## begin Dataset extract
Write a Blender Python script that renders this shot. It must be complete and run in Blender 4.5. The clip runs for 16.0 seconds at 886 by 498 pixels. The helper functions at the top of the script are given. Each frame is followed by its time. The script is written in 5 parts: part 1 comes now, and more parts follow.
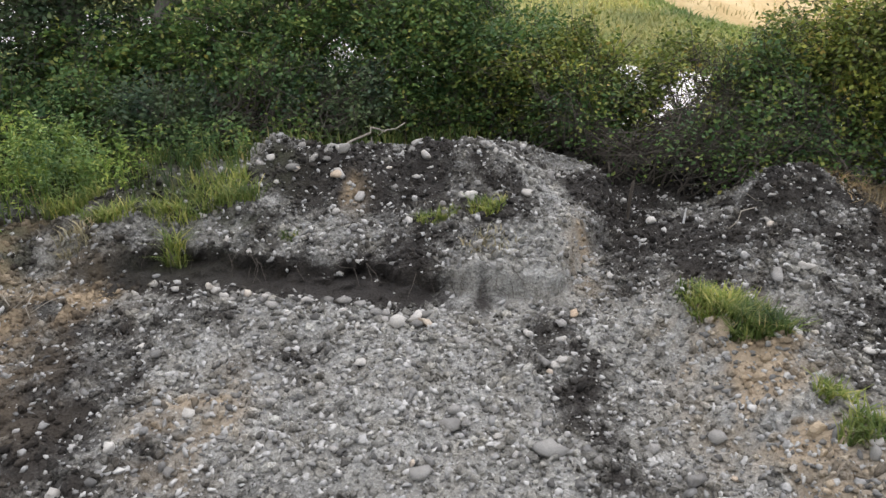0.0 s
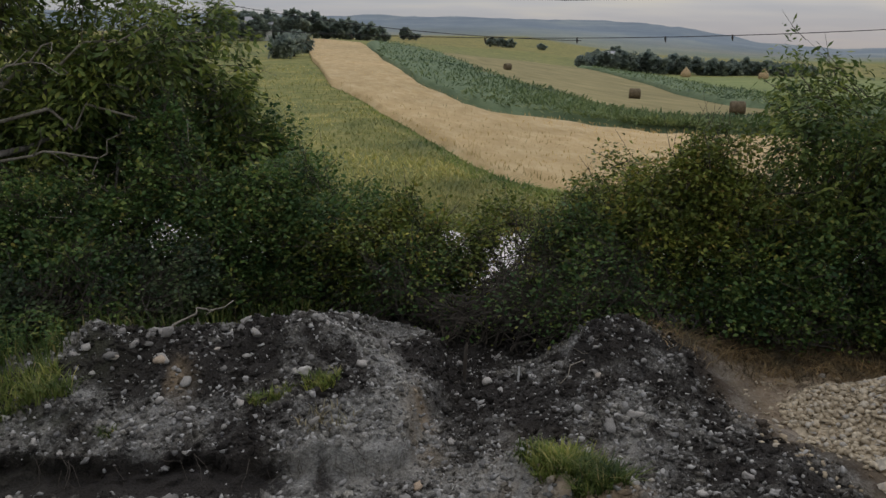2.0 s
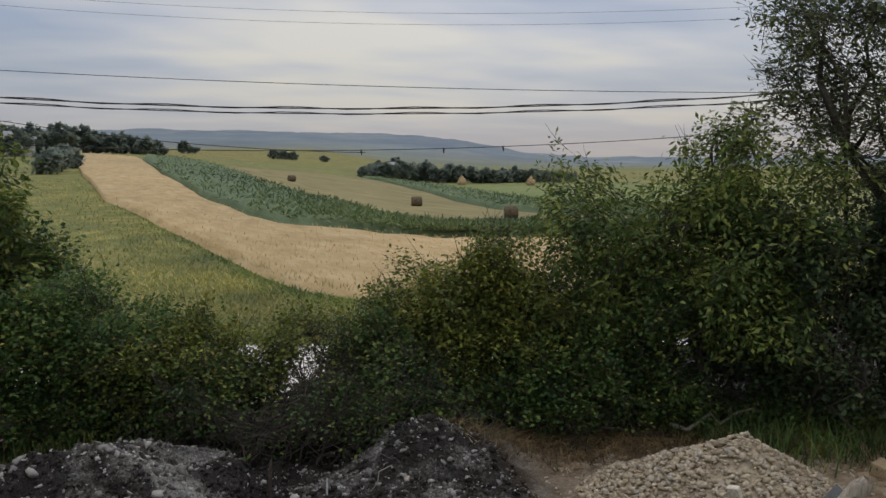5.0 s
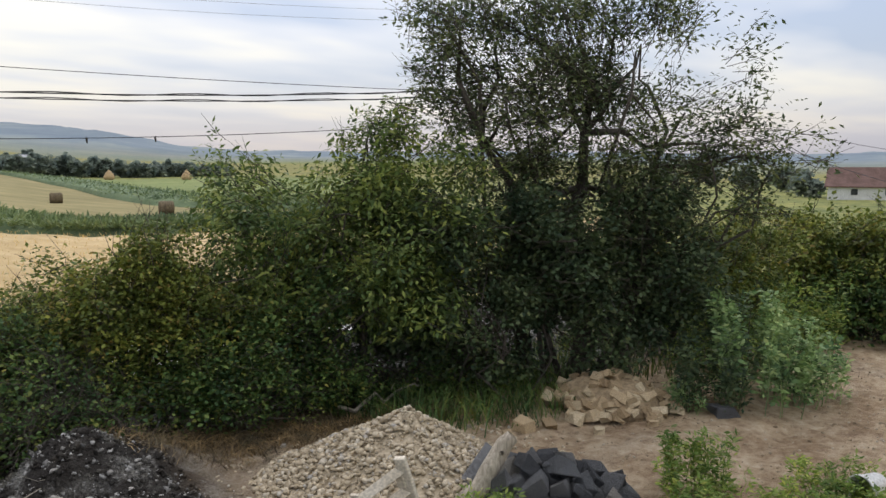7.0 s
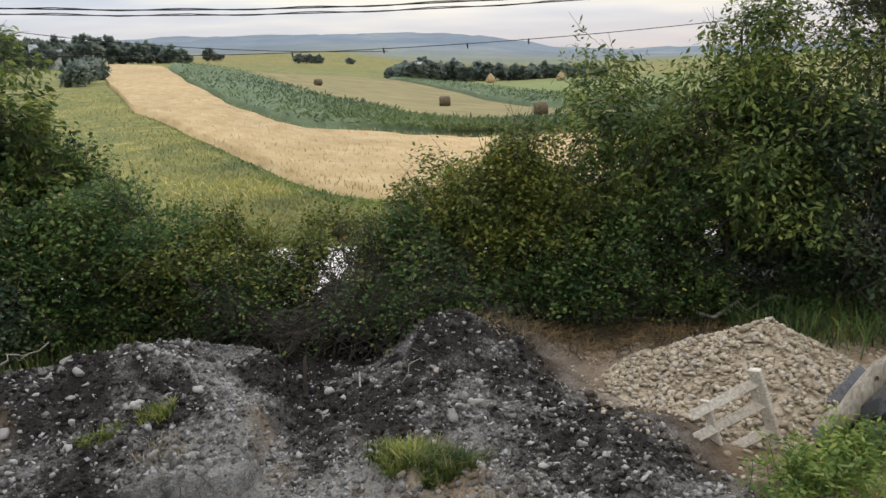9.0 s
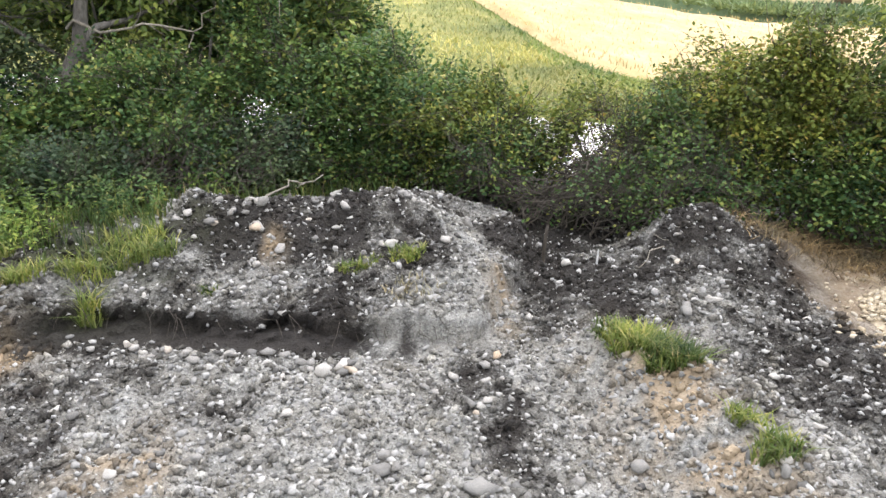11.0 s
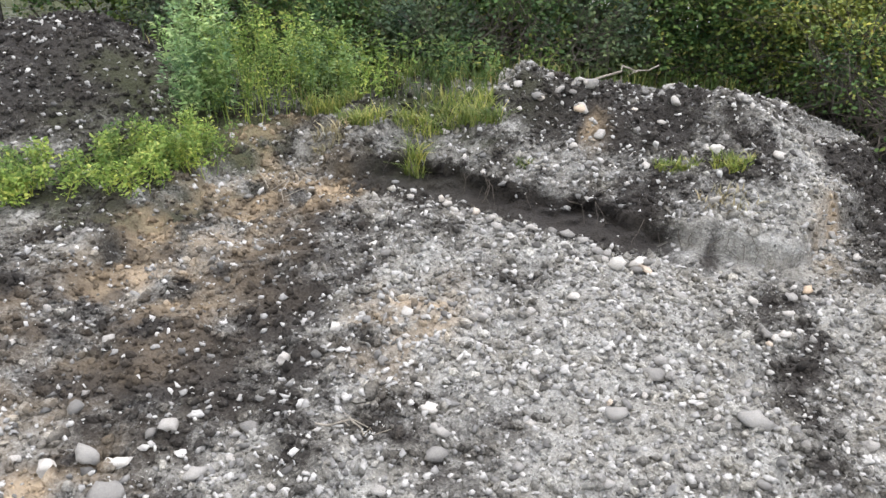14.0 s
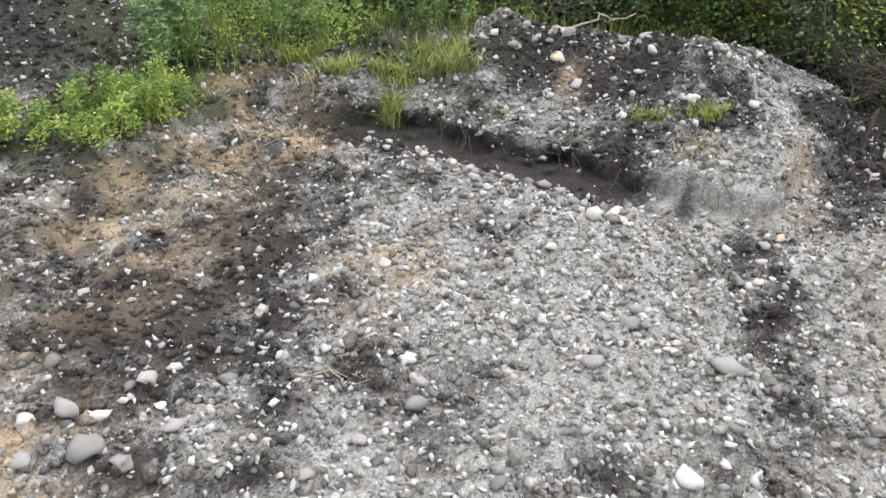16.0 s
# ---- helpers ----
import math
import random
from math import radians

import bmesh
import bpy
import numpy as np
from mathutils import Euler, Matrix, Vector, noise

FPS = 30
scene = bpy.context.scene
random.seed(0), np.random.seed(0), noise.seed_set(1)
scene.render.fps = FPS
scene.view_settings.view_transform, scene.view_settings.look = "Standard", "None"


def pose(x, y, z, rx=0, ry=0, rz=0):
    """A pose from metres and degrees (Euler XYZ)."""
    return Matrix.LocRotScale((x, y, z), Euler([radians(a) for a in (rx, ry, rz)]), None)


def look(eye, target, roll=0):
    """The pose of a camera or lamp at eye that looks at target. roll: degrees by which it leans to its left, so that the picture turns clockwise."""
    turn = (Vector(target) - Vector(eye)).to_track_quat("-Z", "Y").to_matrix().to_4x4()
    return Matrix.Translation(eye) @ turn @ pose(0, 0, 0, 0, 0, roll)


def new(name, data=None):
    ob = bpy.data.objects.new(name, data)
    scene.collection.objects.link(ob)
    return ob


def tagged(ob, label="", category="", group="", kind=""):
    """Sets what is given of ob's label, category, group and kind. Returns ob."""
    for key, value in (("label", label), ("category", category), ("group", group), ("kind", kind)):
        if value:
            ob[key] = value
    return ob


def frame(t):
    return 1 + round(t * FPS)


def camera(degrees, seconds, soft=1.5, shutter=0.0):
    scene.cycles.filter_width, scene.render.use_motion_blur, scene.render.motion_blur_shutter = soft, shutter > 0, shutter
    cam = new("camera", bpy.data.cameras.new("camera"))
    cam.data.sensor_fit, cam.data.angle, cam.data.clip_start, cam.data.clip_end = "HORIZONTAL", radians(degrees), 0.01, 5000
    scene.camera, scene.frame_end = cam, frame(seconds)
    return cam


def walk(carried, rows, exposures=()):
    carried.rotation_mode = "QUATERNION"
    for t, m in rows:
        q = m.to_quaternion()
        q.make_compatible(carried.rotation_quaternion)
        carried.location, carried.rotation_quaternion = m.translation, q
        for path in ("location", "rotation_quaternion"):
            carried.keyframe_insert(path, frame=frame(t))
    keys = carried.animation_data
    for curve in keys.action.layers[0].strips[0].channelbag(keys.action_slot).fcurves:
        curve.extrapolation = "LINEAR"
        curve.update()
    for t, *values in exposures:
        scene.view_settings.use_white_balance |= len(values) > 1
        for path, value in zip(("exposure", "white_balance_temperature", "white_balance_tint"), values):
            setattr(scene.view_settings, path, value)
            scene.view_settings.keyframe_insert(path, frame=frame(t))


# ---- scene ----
# ------------------------------------------------------------- camera
PATH_ROWS = [
    (0, 64.86, -0.53, -0.19, -0.015, 0.016, 3.797),
    (0.5, 68.32, -0.54, -2.94, 0.011, 0.041, 3.812),
    (1, 71.94, -0.90, -6.76, 0.028, 0.063, 3.817),
    (1.5, 74.66, -0.53, -9.27, 0.060, 0.077, 3.825),
    (2, 76.52, -0.26, -11.92, 0.095, 0.085, 3.832),
    (2.5, 78.33, -0.25, -14.45, 0.118, 0.103, 3.836),
    (3, 79.36, -0.34, -16.94, 0.134, 0.098, 3.847),
    (3.2, 79.79, -0.32, -17.86, 0.145, 0.102, 3.826),
    (5.3, 84.76, 0.56, -30.39, -0.031, 0.025, 3.837),
    (5.5, 84.87, 0.44, -33.31, -0.019, 0.032, 3.840),
    (6, 84.91, 0.20, -40.38, -0.027, 0.069, 3.810),
    (6.5, 84.56, 0.45, -47.53, -0.034, 0.064, 3.799),
    (7, 83.48, 0.29, -50.37, -0.031, 0.056, 3.783),
    (7.5, 81.63, 0.28, -50.29, -0.003, 0.001, 3.785),
    (8, 80.26, 1.42, -42.12, 0.043, -0.019, 3.792),
    (8.5, 79.09, 2.40, -32.95, 0.058, -0.047, 3.799),
    (9, 77.20, 2.67, -24.93, 0.051, -0.049, 3.777),
    (9.2, 76.53, 2.87, -21.44, 0.048, -0.072, 3.781),
    (11.3, 67.19, -0.99, -2.48, -0.096, -0.128, 3.788),
    (11.5, 66.24, -0.54, 0.99, -0.110, -0.126, 3.792),
    (12, 64.50, 1.12, 10.03, -0.082, -0.083, 3.784),
    (12.5, 62.74, -0.50, 13.44, -0.052, -0.057, 3.770),
    (13, 61.30, -1.86, 16.79, -0.047, -0.045, 3.748),
    (13.5, 60.44, -2.06, 17.89, -0.055, -0.061, 3.762),
    (14, 60.13, -2.08, 17.79, -0.070, -0.087, 3.771),
    (14.5, 59.17, -2.18, 17.50, -0.075, -0.104, 3.771),
    (15, 58.27, -2.40, 16.97, -0.089, -0.107, 3.760),
    (15.5, 57.40, -2.62, 16.35, -0.088, -0.095, 3.762),
    (16, 56.79, -2.70, 16.09, -0.093, -0.091, 3.763),
]
cam = camera(57.0, 16.0, soft=1.5)
walk(cam, [(t, pose(x, y, z, rx, ry, rz)) for t, rx, ry, rz, x, y, z in PATH_ROWS],
     exposures=[(0, 0.85), (0.3, 0.4), (0.5, 0.05), (0.9, -0.2), (1.4, -0.6), (2.5, -0.5), (3.2, -0.3), (5.3, -0.55), (6.2, -0.42), (6.9, 0.12), (7.7, 0.2), (8.3, 0.05), (8.9, 0.2),
                (9.3, 0.4), (10.5, 1.05), (11.3, 1.65), (12.5, 1.5), (16.0, 1.5)])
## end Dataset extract
▶ _Written problem_
Skip the pictures, then retype every line above exactly.

▶ _Result of this exercise_
Write a Blender Python script that renders this shot. It must be complete and run in Blender 4.5. The clip runs for 16.0 seconds at 886 by 498 pixels. The helper functions at the top of the script are given. Each frame is followed by its time. The script is written in 5 parts: part 1 comes now, and more parts follow.
0.0 s
2.0 s
5.0 s
7.0 s
9.0 s
11.0 s
14.0 s
16.0 s
# ---- helpers ----
import math
import random
from math import radians

import bmesh
import bpy
import numpy as np
from mathutils import Euler, Matrix, Vector, noise

FPS = 30
scene = bpy.context.scene
random.seed(0), np.random.seed(0), noise.seed_set(1)
scene.render.fps = FPS
scene.view_settings.view_transform, scene.view_settings.look = "Standard", "None"


def pose(x, y, z, rx=0, ry=0, rz=0):
    """A pose from metres and degrees (Euler XYZ)."""
    return Matrix.LocRotScale((x, y, z), Euler([radians(a) for a in (rx, ry, rz)]), None)


def look(eye, target, roll=0):
    """The pose of a camera or lamp at eye that looks at target. roll: degrees by which it leans to its left, so that the picture turns clockwise."""
    turn = (Vector(target) - Vector(eye)).to_track_quat("-Z", "Y").to_matrix().to_4x4()
    return Matrix.Translation(eye) @ turn @ pose(0, 0, 0, 0, 0, roll)


def new(name, data=None):
    ob = bpy.data.objects.new(name, data)
    scene.collection.objects.link(ob)
    return ob


def tagged(ob, label="", category="", group="", kind=""):
    """Sets what is given of ob's label, category, group and kind. Returns ob."""
    for key, value in (("label", label), ("category", category), ("group", group), ("kind", kind)):
        if value:
            ob[key] = value
    return ob


def frame(t):
    return 1 + round(t * FPS)


def camera(degrees, seconds, soft=1.5, shutter=0.0):
    scene.cycles.filter_width, scene.render.use_motion_blur, scene.render.motion_blur_shutter = soft, shutter > 0, shutter
    cam = new("camera", bpy.data.cameras.new("camera"))
    cam.data.sensor_fit, cam.data.angle, cam.data.clip_start, cam.data.clip_end = "HORIZONTAL", radians(degrees), 0.01, 5000
    scene.camera, scene.frame_end = cam, frame(seconds)
    return cam


def walk(carried, rows, exposures=()):
    carried.rotation_mode = "QUATERNION"
    for t, m in rows:
        q = m.to_quaternion()
        q.make_compatible(carried.rotation_quaternion)
        carried.location, carried.rotation_quaternion = m.translation, q
        for path in ("location", "rotation_quaternion"):
            carried.keyframe_insert(path, frame=frame(t))
    keys = carried.animation_data
    for curve in keys.action.layers[0].strips[0].channelbag(keys.action_slot).fcurves:
        curve.extrapolation = "LINEAR"
        curve.update()
    for t, *values in exposures:
        scene.view_settings.use_white_balance |= len(values) > 1
        for path, value in zip(("exposure", "white_balance_temperature", "white_balance_tint"), values):
            setattr(scene.view_settings, path, value)
            scene.view_settings.keyframe_insert(path, frame=frame(t))


# ---- scene ----
# ------------------------------------------------------------- camera
PATH_ROWS = [
    (0, 64.86, -0.53, -0.19, -0.015, 0.016, 3.797),
    (0.5, 68.32, -0.54, -2.94, 0.011, 0.041, 3.812),
    (1, 71.94, -0.90, -6.76, 0.028, 0.063, 3.817),
    (1.5, 74.66, -0.53, -9.27, 0.060, 0.077, 3.825),
    (2, 76.52, -0.26, -11.92, 0.095, 0.085, 3.832),
    (2.5, 78.33, -0.25, -14.45, 0.118, 0.103, 3.836),
    (3, 79.36, -0.34, -16.94, 0.134, 0.098, 3.847),
    (3.2, 79.79, -0.32, -17.86, 0.145, 0.102, 3.826),
    (5.3, 84.76, 0.56, -30.39, -0.031, 0.025, 3.837),
    (5.5, 84.87, 0.44, -33.31, -0.019, 0.032, 3.840),
    (6, 84.91, 0.20, -40.38, -0.027, 0.069, 3.810),
    (6.5, 84.56, 0.45, -47.53, -0.034, 0.064, 3.799),
    (7, 83.48, 0.29, -50.37, -0.031, 0.056, 3.783),
    (7.5, 81.63, 0.28, -50.29, -0.003, 0.001, 3.785),
    (8, 80.26, 1.42, -42.12, 0.043, -0.019, 3.792),
    (8.5, 79.09, 2.40, -32.95, 0.058, -0.047, 3.799),
    (9, 77.20, 2.67, -24.93, 0.051, -0.049, 3.777),
    (9.2, 76.53, 2.87, -21.44, 0.048, -0.072, 3.781),
    (11.3, 67.19, -0.99, -2.48, -0.096, -0.128, 3.788),
    (11.5, 66.24, -0.54, 0.99, -0.110, -0.126, 3.792),
    (12, 64.50, 1.12, 10.03, -0.082, -0.083, 3.784),
    (12.5, 62.74, -0.50, 13.44, -0.052, -0.057, 3.770),
    (13, 61.30, -1.86, 16.79, -0.047, -0.045, 3.748),
    (13.5, 60.44, -2.06, 17.89, -0.055, -0.061, 3.762),
    (14, 60.13, -2.08, 17.79, -0.070, -0.087, 3.771),
    (14.5, 59.17, -2.18, 17.50, -0.075, -0.104, 3.771),
    (15, 58.27, -2.40, 16.97, -0.089, -0.107, 3.760),
    (15.5, 57.40, -2.62, 16.35, -0.088, -0.095, 3.762),
    (16, 56.79, -2.70, 16.09, -0.093, -0.091, 3.763),
]
cam = camera(57.0, 16.0, soft=1.5)
walk(cam, [(t, pose(x, y, z, rx, ry, rz)) for t, rx, ry, rz, x, y, z in PATH_ROWS],
     exposures=[(0, 0.85), (0.3, 0.4), (0.5, 0.05), (0.9, -0.2), (1.4, -0.6), (2.5, -0.5), (3.2, -0.3), (5.3, -0.55), (6.2, -0.42), (6.9, 0.12), (7.7, 0.2), (8.3, 0.05), (8.9, 0.2),
                (9.3, 0.4), (10.5, 1.05), (11.3, 1.65), (12.5, 1.5), (16.0, 1.5)])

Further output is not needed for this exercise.